The European Union is setting its sights on a stable financial footing for the civil aircraft sector by proposing a permanent fix to the credit adjustment spread in export credit calculations. This move will significantly impact aircraft manufacturers, exporters, EU trade regulators, and national authorities, likely stirring debate on regulatory certainty and market competition in a sector sensitive to financial benchmarks.
The proposal takes center stage in a document published on February 3, 2026, by the Directorate-General for Trade. It outlines the EU’s official stance in the written procedure of the Sector Understanding on Export Credits for Civil Aircraft (ASU), group participants overseeing export credit norms.
This is a legislative proposal, specifically a Council Decision (COM(2026)67), aimed at making a temporary financial adjustment—a Credit Adjustment Spread (CAS) of -29 basis points—permanent in the calculation of the Market Reflective Surcharge (MRS). This surcharge influences the Minimum Premium Rates (MPR) on export credits, which are essential for financing aircraft exports. Concrete policy measures include embedding the fixed CAS into the ASU's framework and updating EU Regulation No 1233/2011 accordingly.

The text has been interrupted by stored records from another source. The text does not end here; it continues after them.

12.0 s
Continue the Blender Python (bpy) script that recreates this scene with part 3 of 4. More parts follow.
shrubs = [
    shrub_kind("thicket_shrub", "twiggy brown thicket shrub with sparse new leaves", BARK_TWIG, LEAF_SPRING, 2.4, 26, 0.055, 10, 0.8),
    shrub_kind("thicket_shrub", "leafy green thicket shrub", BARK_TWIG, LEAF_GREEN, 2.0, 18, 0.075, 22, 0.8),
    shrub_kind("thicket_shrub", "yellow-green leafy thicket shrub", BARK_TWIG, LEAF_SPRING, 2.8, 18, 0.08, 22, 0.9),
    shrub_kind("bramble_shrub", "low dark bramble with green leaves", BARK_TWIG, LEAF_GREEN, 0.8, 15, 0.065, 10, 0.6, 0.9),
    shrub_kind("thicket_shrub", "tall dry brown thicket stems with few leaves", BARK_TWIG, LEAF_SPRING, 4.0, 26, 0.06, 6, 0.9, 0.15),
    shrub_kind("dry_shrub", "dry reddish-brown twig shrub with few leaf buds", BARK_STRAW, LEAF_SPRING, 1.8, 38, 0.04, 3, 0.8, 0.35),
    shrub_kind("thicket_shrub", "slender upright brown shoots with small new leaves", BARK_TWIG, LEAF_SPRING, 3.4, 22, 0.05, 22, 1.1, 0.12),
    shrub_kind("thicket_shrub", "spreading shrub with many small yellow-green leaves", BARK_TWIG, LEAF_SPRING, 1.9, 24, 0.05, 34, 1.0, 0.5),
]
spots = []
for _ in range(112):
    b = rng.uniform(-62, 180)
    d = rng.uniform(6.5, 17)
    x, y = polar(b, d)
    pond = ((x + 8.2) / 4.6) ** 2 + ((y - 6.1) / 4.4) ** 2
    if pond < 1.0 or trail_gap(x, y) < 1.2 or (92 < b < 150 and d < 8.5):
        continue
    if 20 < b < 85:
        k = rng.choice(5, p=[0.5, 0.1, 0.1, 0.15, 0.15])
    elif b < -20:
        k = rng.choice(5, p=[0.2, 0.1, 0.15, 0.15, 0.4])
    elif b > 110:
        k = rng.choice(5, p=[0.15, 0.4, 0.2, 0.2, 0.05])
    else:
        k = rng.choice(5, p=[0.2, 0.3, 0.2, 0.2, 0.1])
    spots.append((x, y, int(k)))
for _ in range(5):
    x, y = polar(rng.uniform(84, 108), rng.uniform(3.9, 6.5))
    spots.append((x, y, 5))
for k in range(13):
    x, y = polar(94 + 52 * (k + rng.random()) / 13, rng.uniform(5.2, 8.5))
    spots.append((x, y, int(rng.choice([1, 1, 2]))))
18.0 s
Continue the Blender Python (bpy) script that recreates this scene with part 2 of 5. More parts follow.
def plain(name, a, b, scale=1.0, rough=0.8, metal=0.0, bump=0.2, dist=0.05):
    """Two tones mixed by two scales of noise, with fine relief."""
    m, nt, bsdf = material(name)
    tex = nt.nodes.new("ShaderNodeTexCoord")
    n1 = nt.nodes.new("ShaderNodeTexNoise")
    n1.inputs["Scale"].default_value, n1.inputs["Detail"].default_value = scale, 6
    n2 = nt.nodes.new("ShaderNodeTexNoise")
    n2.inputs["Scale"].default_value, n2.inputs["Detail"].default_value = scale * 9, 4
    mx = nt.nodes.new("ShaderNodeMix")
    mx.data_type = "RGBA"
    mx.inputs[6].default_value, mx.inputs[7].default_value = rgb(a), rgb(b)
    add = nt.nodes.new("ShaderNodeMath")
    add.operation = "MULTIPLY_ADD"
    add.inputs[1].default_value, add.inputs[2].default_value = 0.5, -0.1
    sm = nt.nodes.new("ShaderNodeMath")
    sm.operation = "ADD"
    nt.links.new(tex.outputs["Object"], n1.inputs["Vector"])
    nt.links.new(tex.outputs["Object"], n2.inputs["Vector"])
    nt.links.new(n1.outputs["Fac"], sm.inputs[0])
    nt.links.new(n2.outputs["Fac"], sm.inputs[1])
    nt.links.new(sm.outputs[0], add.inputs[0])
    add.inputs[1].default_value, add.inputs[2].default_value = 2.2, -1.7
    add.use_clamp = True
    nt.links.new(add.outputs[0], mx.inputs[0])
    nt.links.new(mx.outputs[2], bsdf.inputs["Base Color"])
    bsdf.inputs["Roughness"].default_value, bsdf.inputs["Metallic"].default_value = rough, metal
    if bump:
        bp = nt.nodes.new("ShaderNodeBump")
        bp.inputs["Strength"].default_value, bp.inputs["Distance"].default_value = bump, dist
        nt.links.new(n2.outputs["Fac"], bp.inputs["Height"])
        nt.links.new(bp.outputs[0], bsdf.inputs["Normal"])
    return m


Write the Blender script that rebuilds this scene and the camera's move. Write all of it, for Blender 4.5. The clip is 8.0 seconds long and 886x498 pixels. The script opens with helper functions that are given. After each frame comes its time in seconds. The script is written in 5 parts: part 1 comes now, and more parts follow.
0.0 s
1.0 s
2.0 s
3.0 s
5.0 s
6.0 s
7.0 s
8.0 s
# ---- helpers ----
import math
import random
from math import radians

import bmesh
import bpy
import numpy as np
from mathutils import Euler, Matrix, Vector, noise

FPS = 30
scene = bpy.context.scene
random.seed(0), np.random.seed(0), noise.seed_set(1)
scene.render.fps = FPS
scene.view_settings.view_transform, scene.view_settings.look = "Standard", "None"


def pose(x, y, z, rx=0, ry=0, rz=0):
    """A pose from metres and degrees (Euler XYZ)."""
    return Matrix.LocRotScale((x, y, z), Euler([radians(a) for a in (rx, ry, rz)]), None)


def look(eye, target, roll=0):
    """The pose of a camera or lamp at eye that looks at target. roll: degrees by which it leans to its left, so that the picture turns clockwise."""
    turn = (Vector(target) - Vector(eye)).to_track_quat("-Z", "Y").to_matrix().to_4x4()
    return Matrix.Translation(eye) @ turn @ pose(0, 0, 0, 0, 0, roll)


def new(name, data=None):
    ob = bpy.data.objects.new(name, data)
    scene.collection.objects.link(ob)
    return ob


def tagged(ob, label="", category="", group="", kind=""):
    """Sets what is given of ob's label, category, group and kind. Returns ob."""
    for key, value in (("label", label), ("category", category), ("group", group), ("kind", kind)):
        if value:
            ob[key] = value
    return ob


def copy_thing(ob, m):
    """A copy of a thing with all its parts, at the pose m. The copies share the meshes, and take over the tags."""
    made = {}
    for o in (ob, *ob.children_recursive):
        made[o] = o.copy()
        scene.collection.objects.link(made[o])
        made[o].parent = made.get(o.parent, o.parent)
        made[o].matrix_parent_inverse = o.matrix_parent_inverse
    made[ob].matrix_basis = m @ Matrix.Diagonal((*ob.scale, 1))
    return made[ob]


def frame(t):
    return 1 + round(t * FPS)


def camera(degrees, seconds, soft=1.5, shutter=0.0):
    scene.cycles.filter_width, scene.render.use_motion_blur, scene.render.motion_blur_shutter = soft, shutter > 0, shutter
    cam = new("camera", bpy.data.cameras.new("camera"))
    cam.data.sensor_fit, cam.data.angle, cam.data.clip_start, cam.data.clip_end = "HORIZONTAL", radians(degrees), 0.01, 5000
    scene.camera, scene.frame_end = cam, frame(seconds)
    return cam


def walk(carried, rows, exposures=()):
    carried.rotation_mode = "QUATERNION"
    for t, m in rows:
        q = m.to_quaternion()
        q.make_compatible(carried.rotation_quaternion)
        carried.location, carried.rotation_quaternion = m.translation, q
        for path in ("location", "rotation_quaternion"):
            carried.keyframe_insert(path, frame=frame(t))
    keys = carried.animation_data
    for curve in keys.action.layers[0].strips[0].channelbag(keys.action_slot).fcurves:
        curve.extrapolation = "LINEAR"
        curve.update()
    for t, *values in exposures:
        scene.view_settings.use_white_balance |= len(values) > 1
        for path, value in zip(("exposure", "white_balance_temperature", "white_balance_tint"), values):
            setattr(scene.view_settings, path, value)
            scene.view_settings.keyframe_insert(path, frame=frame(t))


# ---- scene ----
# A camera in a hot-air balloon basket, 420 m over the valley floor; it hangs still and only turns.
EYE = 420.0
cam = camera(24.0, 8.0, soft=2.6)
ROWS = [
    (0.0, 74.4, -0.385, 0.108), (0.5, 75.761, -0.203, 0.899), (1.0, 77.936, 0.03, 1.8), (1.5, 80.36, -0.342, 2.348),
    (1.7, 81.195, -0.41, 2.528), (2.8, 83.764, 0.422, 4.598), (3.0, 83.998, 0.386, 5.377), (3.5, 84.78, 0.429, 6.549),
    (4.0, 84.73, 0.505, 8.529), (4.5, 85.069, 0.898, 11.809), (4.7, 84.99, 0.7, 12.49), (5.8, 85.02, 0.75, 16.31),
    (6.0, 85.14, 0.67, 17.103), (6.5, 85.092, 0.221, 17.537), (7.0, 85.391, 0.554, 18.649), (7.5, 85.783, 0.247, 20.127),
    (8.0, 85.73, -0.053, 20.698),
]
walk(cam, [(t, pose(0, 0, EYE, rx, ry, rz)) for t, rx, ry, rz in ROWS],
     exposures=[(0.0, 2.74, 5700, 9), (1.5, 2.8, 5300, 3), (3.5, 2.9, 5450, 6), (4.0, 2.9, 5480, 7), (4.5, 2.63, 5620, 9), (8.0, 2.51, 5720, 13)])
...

The decision reverses the inflationary impact on export credit premiums caused by the transition from LIBOR to SOFR—a shift that inflated Median Credit Spreads (MCS) used to calculate these premiums. The amendment prioritizes regulatory stability and market fairness at the potential cost of lowering financial returns on export credit premiums. It emphasizes EU integration at the expense of flexibility for market-based benchmarks, consolidating EU power in export credit governance.
For aircraft manufacturers and EU exporters, this promises increased predictability and potential cost relief in financing. However, financial institutions and insurers may face squeezed margins due to the capped surcharge. National trade authorities gain clarity on enforcement but might see reduced scope for discretionary adjustments. EU trade regulators solidify their role in overseeing these export credit standards, enhancing institutional strength yet accepting administrative burdens.
This proposal marks a continuation of ongoing negotiations within the ASU framework, with the Council Decision paving the way for an official, binding update to EU law. Next in line for action are the other ASU Participants, whose consensus is required, and the formal update of Regulation (EU) No 1233/2011 by the EU’s legislative bodies.